I just can’t get over how some people complain that MMOs, both current and in-development, are including a great deal of soloable content in their games. I keep reading post after post of people complaining that, “if people want to play solo, they should just play a single player game.” The problem is, there’s a point being missed here. People who play an MMO and prefer to play solo aren’t looking to play a single player game. In fact, a populated virtual world is exactly where they want to be.
Players who choose not to group aren’t necessarily anti-social. In fact, they probably enjoy playing in the same world as hundreds or thousands of other people. These same people, given a group of friends playing, would probably be open and eager to group play, they just don’t want to open themselves up to pick up groups with strangers who might not share their idea of what the game should be. There’s nothing worse for a role player or character / story driven player than to get into a group with a power gamer, and vice-versa. It’s often like oil and water, mixing the two just leaves you slippery and wet.
If you think about the way the social world around us actually works, it’s all based around the individual, the solo player. Some people choose to involve themselves in activities and jobs that require working closely (grouping) with other people, while others would choose to socialize with only a few and participate in jobs and activities that offer more individual opportunities. For the most part in life, it’s a matter of choice.

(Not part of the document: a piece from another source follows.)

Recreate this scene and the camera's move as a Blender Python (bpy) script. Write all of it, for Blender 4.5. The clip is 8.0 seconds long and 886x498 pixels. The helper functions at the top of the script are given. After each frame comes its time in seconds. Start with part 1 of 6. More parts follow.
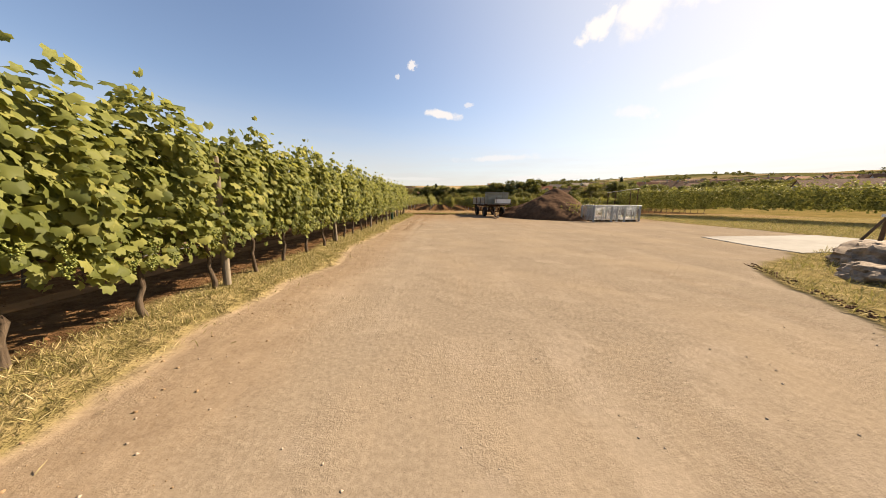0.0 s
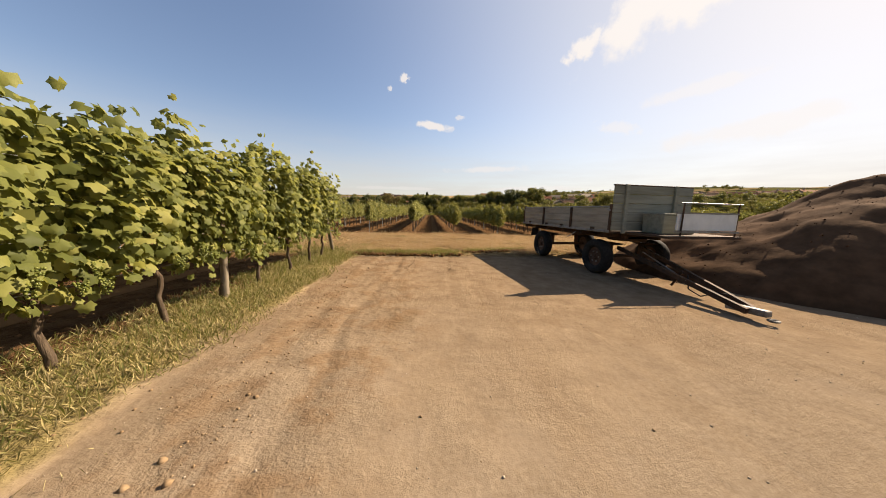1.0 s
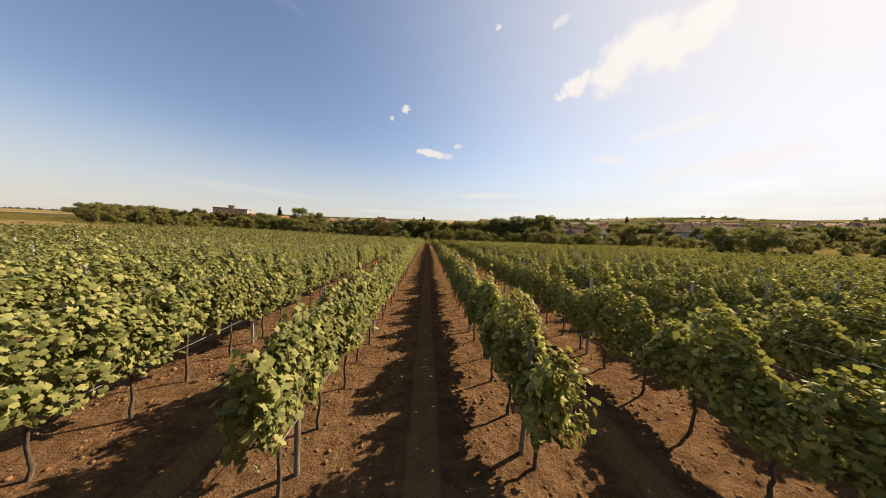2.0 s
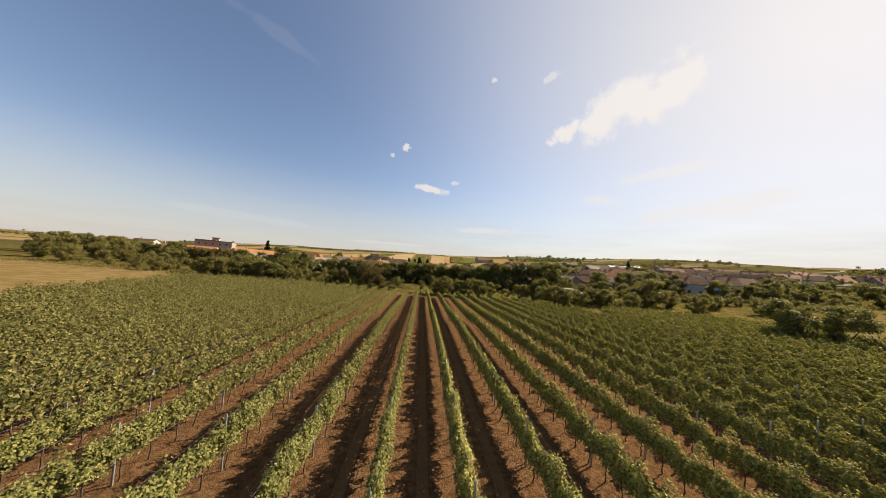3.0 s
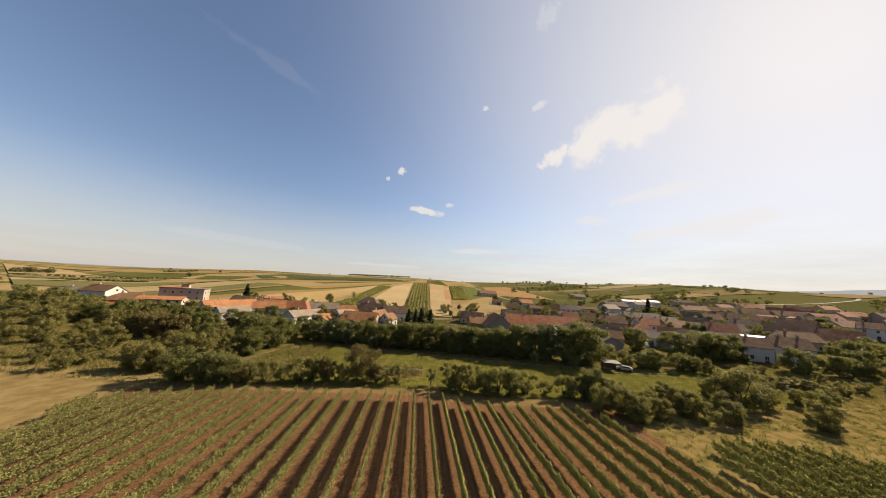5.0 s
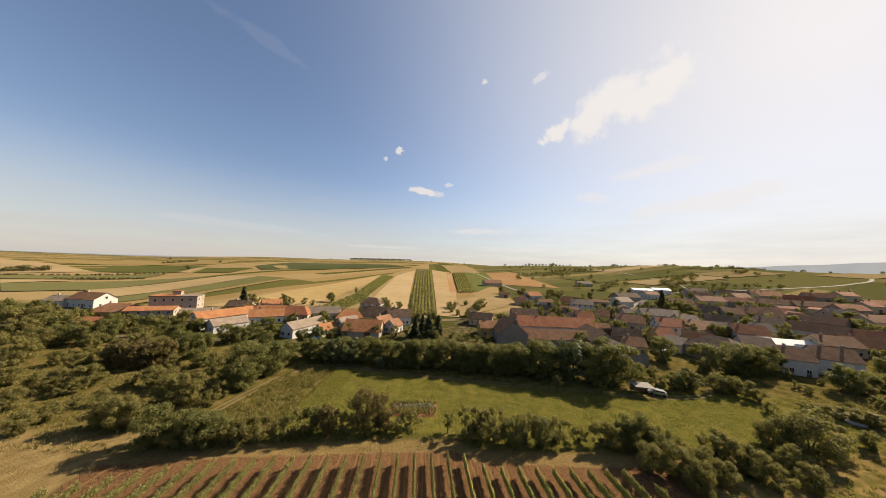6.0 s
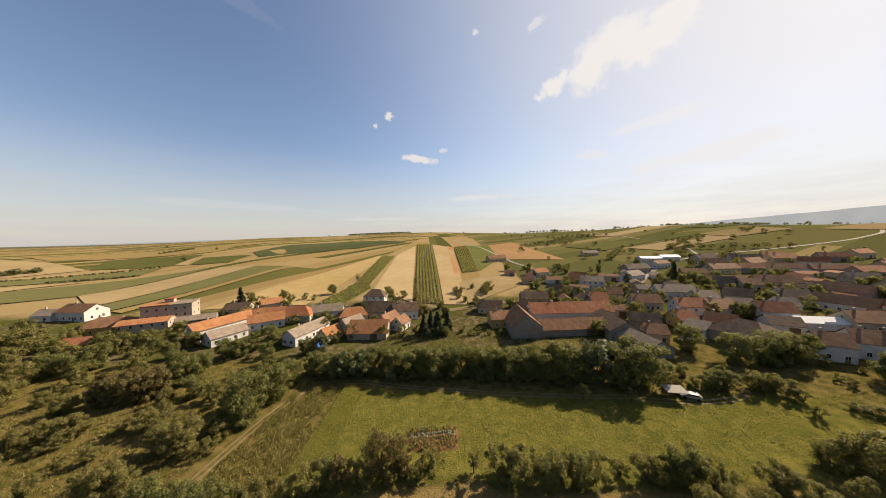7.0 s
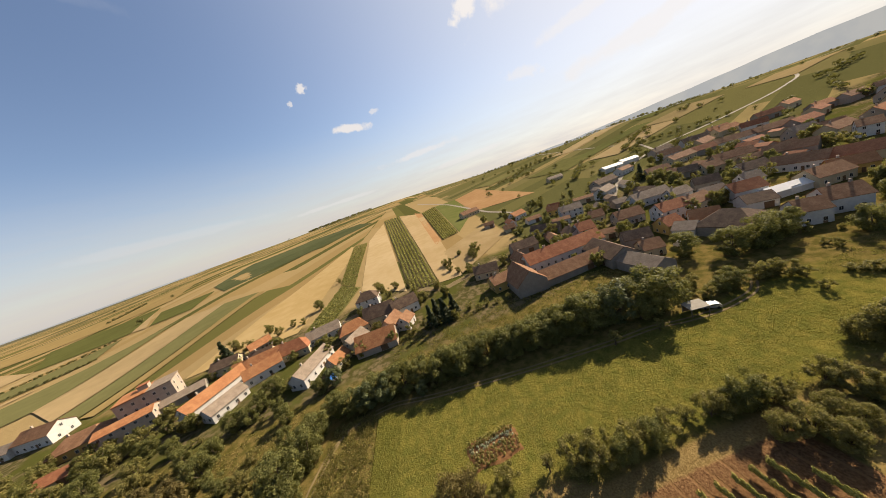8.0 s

People want that same choice mirrored back to them in online games and virtual worlds. I think that originally, the kinds of people who were drawn toward MMOs were the kinds of people who were interested in social interactions with strangers, getting to know new people online through games and forming friendships that way. As the genre has progressed and a more diverse audience
The idea of a game, even a multiplayer game, gearing their entire design around forcing their players to group is counter-intuitive and even alienating to a large demographic of players. If you think about it, the last time that you were forced to group was probably for some kind of class project or activity in middle or high school and I don’t know about you, but I recall those always being a miserable experience.
In the end, what I think that everyone wants is a game that put the individual character first, making sure that character can compete with all others, whether in a group or solo, leaving it up to the individual players to decide if they want to use that character to group with others, or to play on their own.
Warhammer Online is a great example of a game that was designed with a group play mentality that ended up suffering for it. Since launch, players have been complaining about the balance of individual careers in the game. Complaints like: Sorcerers don’t stand a chance one on one against a Witch Hunter were rampant. The problem? Warhammer Online was designed to create balance for groups of players, not individual careers. The basic premise of Warhammer’s design is that players will be working together in groups, whether in scenarios or in an open RvR environment, so that one on one balance would take a back seat to group balance. While on the surface this kind of design makes sense, the reality saw players interested only in their own characters at the expense of group play. When players don’t work as a team in a system that is designed for team play, it gives the illusion of an imbalanced game.
In the end, a successful game is going to be a game that caters to both crowds, a game that allows and even encourages grouping without strictly penalizing those who don’t want to participate. The bottom line though is that just because a person would rather not group, doesn’t mean that they don’t want to play in a world with other people.